The best bowler on show was the one most familiar with the red Kookaburra. Sean Abbott has taken nearly 200 Sheffield Shield wickets for New South Wales and is a highly skilled, international-quality seamer; he removed four of the top six as Surrey, the only team across the country to bowl on winning the toss, bowled Lancashire out for 274 on a green-tinged Oval pitch.
"If you compare it to the Duke, it's probably a little bit more consistent in terms of swing up top, and then today it probably went a little bit softer than what I'm used to back home. I would have liked to have come over here and bowled with the Duke every game," Abbott joked.
"As long as there's a vision towards exposing younger players to different conditions, I think that can only be a win [for English cricket]. Obviously the hard job at international level is winning games away. If this helps young English bowlers, then I think that can only be an advantage and a plus."
After Curran had Luke Wells poking to slip, Abbott struck with his first ball, pinning Josh Bohannon lbw. His nip-backer accounted for Keaton Jennings, returning from a hamstring lay-off, and he found some extra bounce from a length to have Dane Vilas caught at second slip after a counterattacking stand with Daryl Mitchell.
Mitchell fell an over later, yorked by Lawes, and Jordan Clark struck twice before tea as George Balderson edged behind and Tom Bailey top-edged a pull to mid-on. Phil Salt, who scored a hundred on his first-class return a fortnight ago, made a characteristically punchy 56 from No. 6 before edging Abbott behind after tea and Clark then mopped up the tail.
In response, Will Williams - another skilled practitioner with the Kookaburra from his days in the Plunket Shield - removed Surrey's openers, before Tom Bailey had Tom Latham driving to second slip. Surrey recovered but Blatherwick, who had Jamie Smith dropped at slip by Mitchell, induced a drag-on from Ben Foakes in the final over of the day.
Lancashire are broadly supportive of the trial, and Salt said that Abbott - and his compatriot Daniel Worrall - had provided a template for Lancashire's bowlers to follow, regularly hitting a good length and using the crease to create different angles. "I like it. It's just a bit different - it keeps things fresh," he said.
"It wasn't too different - maybe that's down to the fact there was a little bit more grass left on than we'd normally have playing here. It did go a bit soft at times. I don't think it stayed as hard for as long as the Dukes does but that brings different challenges into the game." Music to the ears of the ball's proponents, then.
But the introduction of the Kookaburra has not been universally popular across the country and the crux of the debate is familiar: does the Championship exist primarily to prepare players for England's Test team, or as a sporting competition in its own right?
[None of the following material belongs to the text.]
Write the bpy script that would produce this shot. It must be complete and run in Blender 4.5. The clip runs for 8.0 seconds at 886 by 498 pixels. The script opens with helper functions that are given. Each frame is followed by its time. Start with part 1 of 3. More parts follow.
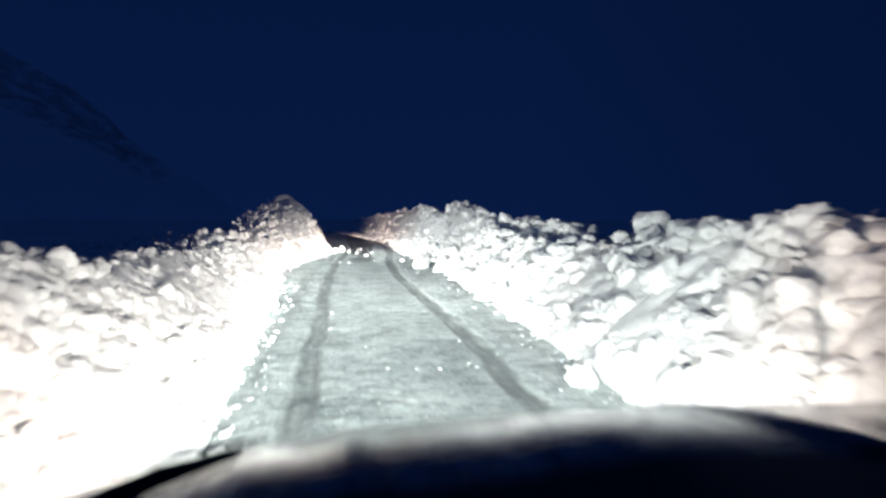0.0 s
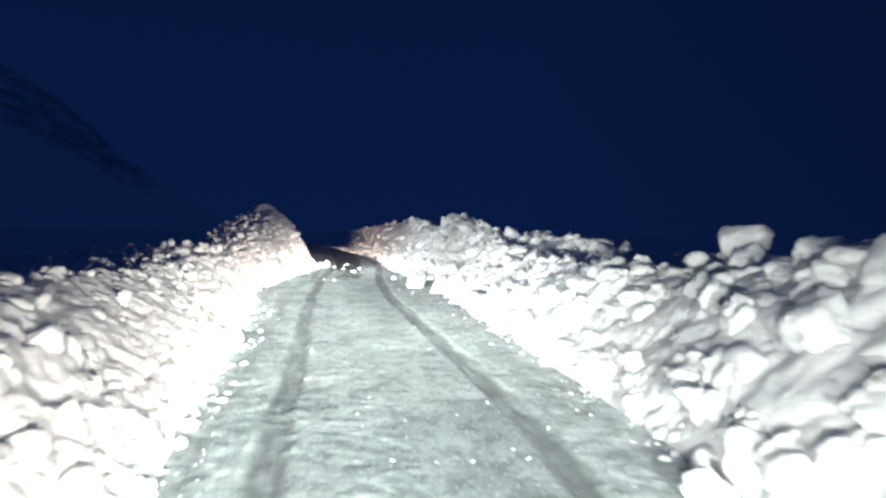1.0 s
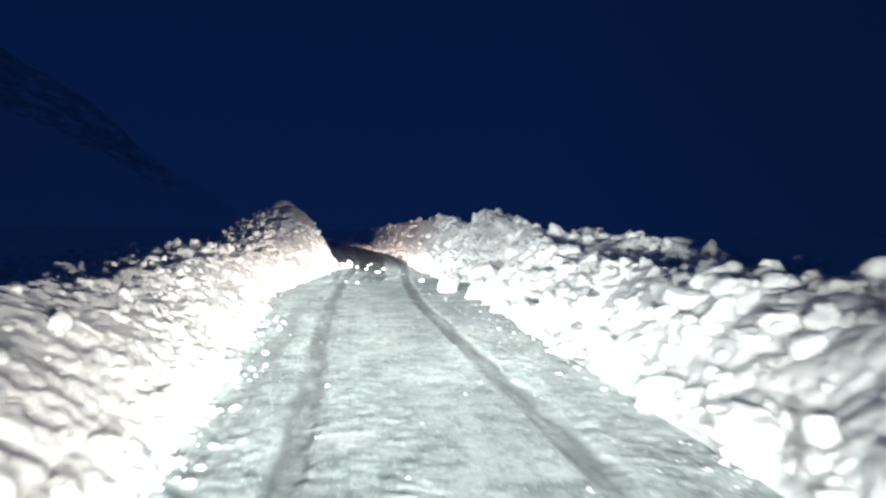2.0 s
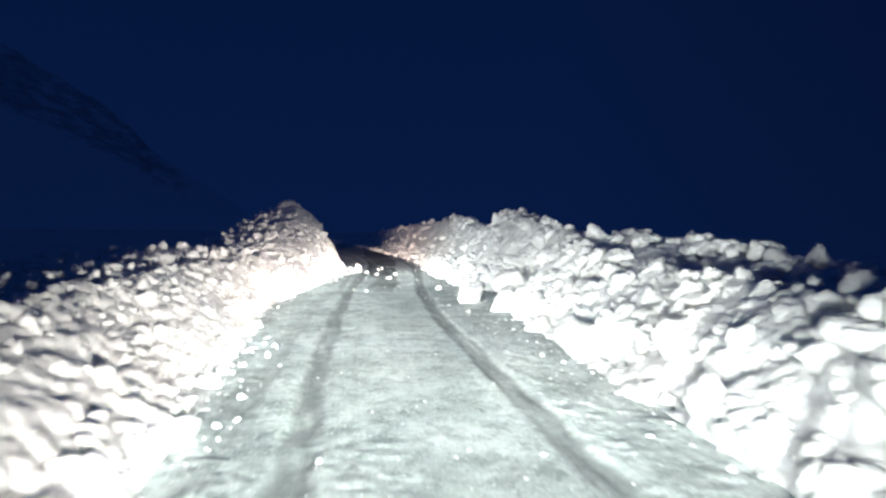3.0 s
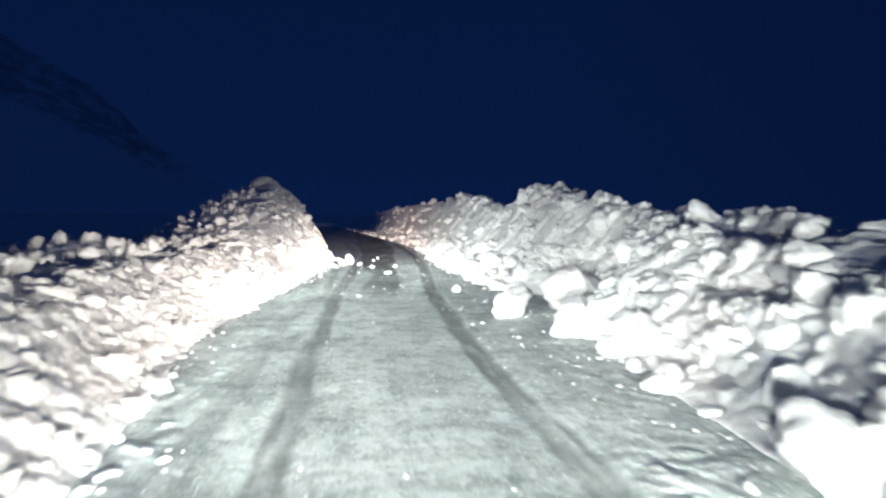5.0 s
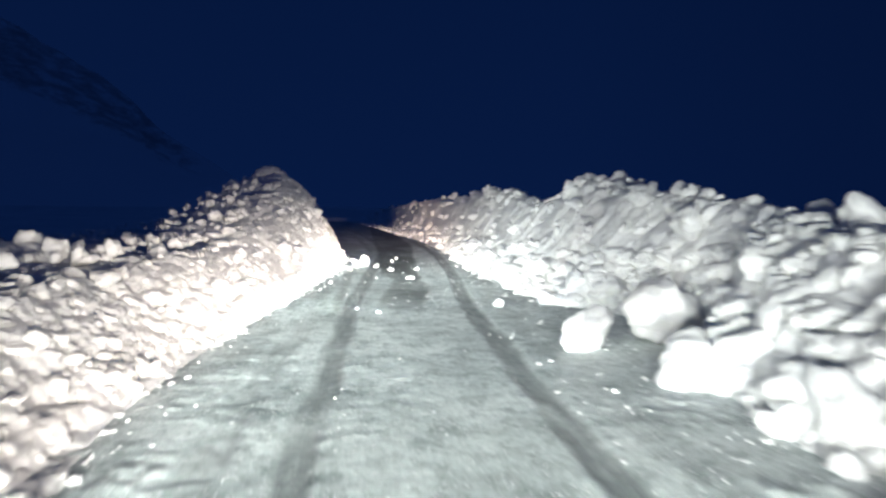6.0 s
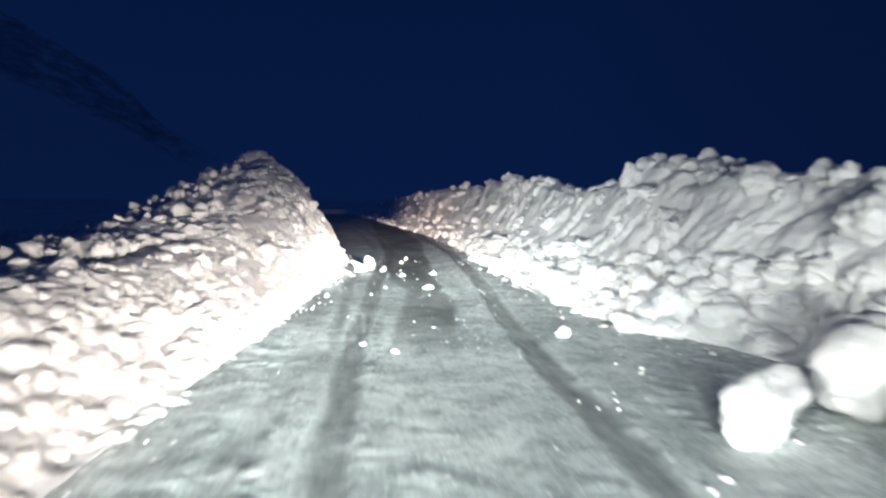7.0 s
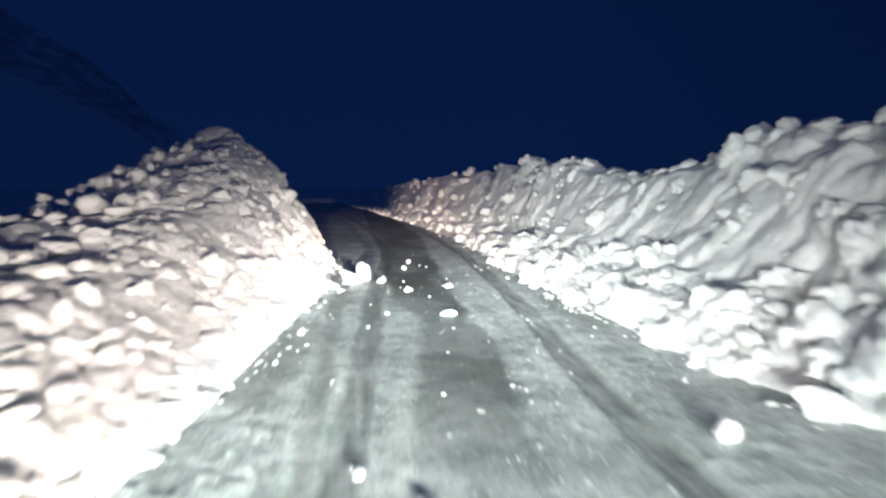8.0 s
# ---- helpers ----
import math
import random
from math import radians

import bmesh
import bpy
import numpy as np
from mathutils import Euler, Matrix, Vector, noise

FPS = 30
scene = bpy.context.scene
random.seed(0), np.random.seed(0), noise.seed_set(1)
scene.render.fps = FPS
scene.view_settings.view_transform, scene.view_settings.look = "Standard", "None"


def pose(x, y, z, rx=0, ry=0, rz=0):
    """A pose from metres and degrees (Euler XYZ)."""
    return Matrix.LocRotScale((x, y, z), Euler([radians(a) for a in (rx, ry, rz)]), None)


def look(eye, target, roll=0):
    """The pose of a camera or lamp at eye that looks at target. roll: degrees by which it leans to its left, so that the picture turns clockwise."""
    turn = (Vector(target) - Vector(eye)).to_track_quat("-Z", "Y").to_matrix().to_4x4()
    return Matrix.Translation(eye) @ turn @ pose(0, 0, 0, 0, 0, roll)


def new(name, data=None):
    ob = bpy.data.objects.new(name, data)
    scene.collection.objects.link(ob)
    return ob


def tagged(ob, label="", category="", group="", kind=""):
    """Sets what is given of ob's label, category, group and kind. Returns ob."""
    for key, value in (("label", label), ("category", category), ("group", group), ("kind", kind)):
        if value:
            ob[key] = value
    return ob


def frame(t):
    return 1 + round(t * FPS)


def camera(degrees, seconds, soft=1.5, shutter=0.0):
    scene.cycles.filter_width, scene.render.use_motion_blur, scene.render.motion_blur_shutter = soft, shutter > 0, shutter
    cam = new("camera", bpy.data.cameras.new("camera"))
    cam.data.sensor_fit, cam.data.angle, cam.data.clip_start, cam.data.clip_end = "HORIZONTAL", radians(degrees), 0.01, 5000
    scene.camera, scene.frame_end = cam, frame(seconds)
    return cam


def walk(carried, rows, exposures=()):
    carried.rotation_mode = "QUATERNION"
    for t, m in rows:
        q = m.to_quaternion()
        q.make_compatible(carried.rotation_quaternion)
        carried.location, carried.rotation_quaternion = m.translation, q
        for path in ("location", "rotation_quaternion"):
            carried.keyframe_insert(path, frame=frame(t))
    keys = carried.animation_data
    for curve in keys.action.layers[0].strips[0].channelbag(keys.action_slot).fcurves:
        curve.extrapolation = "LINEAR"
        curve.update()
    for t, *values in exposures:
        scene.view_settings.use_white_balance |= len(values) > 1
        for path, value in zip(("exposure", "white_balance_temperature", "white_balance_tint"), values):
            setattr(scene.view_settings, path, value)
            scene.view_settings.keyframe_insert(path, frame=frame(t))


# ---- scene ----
cam = camera(69.5, 8.0, soft=2.4, shutter=0.8)
METRES, EYE, TILT, LEAN, TURN = 16.4475, 1.25, 0.0, 0.0, -9.2
ROWS = [
    (0, 0, 0, 0, 0.01, -2.51, -0.24),
    (0.2, -0.0034, 0.0242, 0, 0.2546, -2.0763, -0.0259),
    (0.5, -0.0085, 0.0598, 0, 0.35, -1.84, 0.12),
    (0.8, -0.0136, 0.0923, -0.0003, -0.1223, -1.2159, -0.5606),
    (1, -0.0169, 0.113, -0.0004, -1.22, -1.22, -0.98),
    (1.2, -0.02, 0.1328, -0.0003, -0.9461, -1.5121, -0.995),
    (1.5, -0.0243, 0.162, -0.0002, 0.1, -1.23, -0.82),
    (1.7, -0.0271, 0.1821, -0.0002, 0.3946, -1.4659, -0.8091),
    (2.8, -0.0423, 0.2932, -0.0002, 1.6852, -1.4241, -0.827),
    (3, -0.0451, 0.3135, -0.0002, 1.68, -1.32, -0.83),
    (3.3, -0.0492, 0.3443, -0.0002, 1.7246, -1.4647, -0.8209),
    (3.5, -0.052, 0.3651, -0.0001, 1.61, -1.96, -0.83),
    (3.8, -0.0566, 0.3963, 0.0002, 1.5557, -2.6752, -0.9522),
    (4, -0.0599, 0.4185, 0.0004, 1.8, -2.68, -0.96),
    (4.2, -0.0634, 0.442, 0.0005, 1.2398, -2.2877, -0.8479),
    (5.3, -0.0833, 0.5746, 0.0012, 0.8118, -3.1498, -0.0092),
    (5.5, -0.0873, 0.5992, 0.0013, 0.1, -2.71, 0.05),
    (5.7, -0.0923, 0.6244, 0.0014, 1.0017, -2.8576, -0.1456),
    (6, -0.1013, 0.6647, 0.0015, 2.28, -3.45, -0.69),
    (6.2, -0.1073, 0.6939, 0.0015, 3.0083, -3.5895, -0.9306),
    (6.5, -0.1164, 0.7396, 0.0014, 4.02, -3.86, -1.1),
    (6.8, -0.125, 0.7855, 0.0014, 2.7094, -4.0783, -0.6639),
    (7, -0.1307, 0.817, 0.0014, 2.29, -4.23, -0.41),
    (7.2, -0.1368, 0.8494, 0.0012, 2.4109, -4.2479, -0.5241),
    (7.5, -0.1459, 0.8996, 0.001, 2.11, -4.71, -0.76),
    (7.7, -0.1515, 0.9341, 0.0012, 2.1555, -5.5041, -0.5654),
    (8, -0.1595, 0.9868, 0.0018, 1.45, -5.29, -0.09),
]
walk(cam, [(t, pose(0, 0, EYE, TILT, LEAN, TURN) @ pose(METRES * x, METRES * y, METRES * z, 90 + pitch, roll, yaw)) for t, x, y, z, yaw, pitch, roll in ROWS])

# ---------------------------------------------------------------- world and light
world = bpy.data.worlds.new("dusk")
scene.world = world
world.use_nodes = True
wn, wl = world.node_tree.nodes, world.node_tree.links
wn.clear()
w_out, w_bg = wn.new("ShaderNodeOutputWorld"), wn.new("ShaderNodeBackground")
w_tc, w_sep, w_ramp = wn.new("ShaderNodeTexCoord"), wn.new("ShaderNodeSeparateXYZ"), wn.new("ShaderNodeValToRGB")
w_ramp.color_ramp.elements[0].position, w_ramp.color_ramp.elements[0].color = 0.0, (0.0022, 0.0102, 0.0520, 1)
w_ramp.color_ramp.elements[1].position, w_ramp.color_ramp.elements[1].color = 0.42, (0.0016, 0.0082, 0.0430, 1)
# out of view; brightened above the horizon's tone to light the mountainside
w_zenith = w_ramp.color_ramp.elements.new(0.8)
w_zenith.color = (0.0030, 0.0130, 0.0620, 1)
wl.new(w_tc.outputs["Generated"], w_sep.inputs[0])
wl.new(w_sep.outputs["Z"], w_ramp.inputs[0])
wl.new(w_ramp.outputs[0], w_bg.inputs["Color"])
w_side = wn.new("ShaderNodeMapRange")  # the sky is dimmer towards the right of the road
for key, value in (("From Min", 0.3), ("From Max", 0.7), ("To Min", 1.0), ("To Max", 0.78)):
    w_side.inputs[key].default_value = value
wl.new(w_sep.outputs["X"], w_side.inputs["Value"])
wl.new(w_side.outputs[0], w_bg.inputs["Strength"])
wl.new(w_bg.outputs[0], w_out.inputs[0])
w_bg.inputs["Strength"].default_value = 1.0
scene.view_settings.exposure = 0.0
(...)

The 4000 fans basking in the south London sunshine on Sunday would lean towards the latter, though the truth probably lies somewhere in between the two.
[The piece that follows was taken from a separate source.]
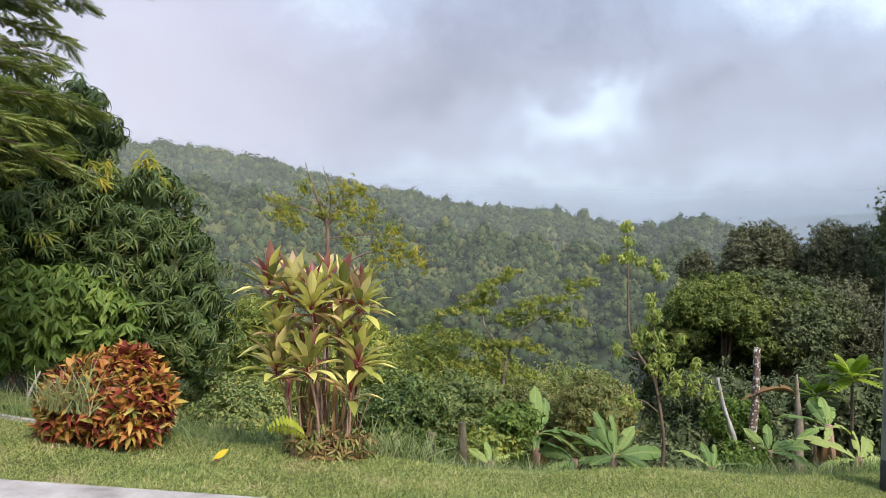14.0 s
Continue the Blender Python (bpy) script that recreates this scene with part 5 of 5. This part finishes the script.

The Championship is a loss-making venture sustained by income from the ECB; most of that income is thanks to a lucrative broadcast deal underpinned by Test cricket, which itself relies on the Championship for a production line of players. "They are the ultimate odd couple," Rob Key wrote in an autobiography published before he became England's managing director. "Worlds apart, but unable to get divorced because they are so utterly reliant on each other."
The long-term aim of the pilot is to understand what impact the Kookaburra will have on the Championship as a whole which, according to the review, "will then inform whether to implement a longer-term change within domestic cricket." It is too soon to draw any conclusions - but a compelling first day suggests there is reason to be chirpy.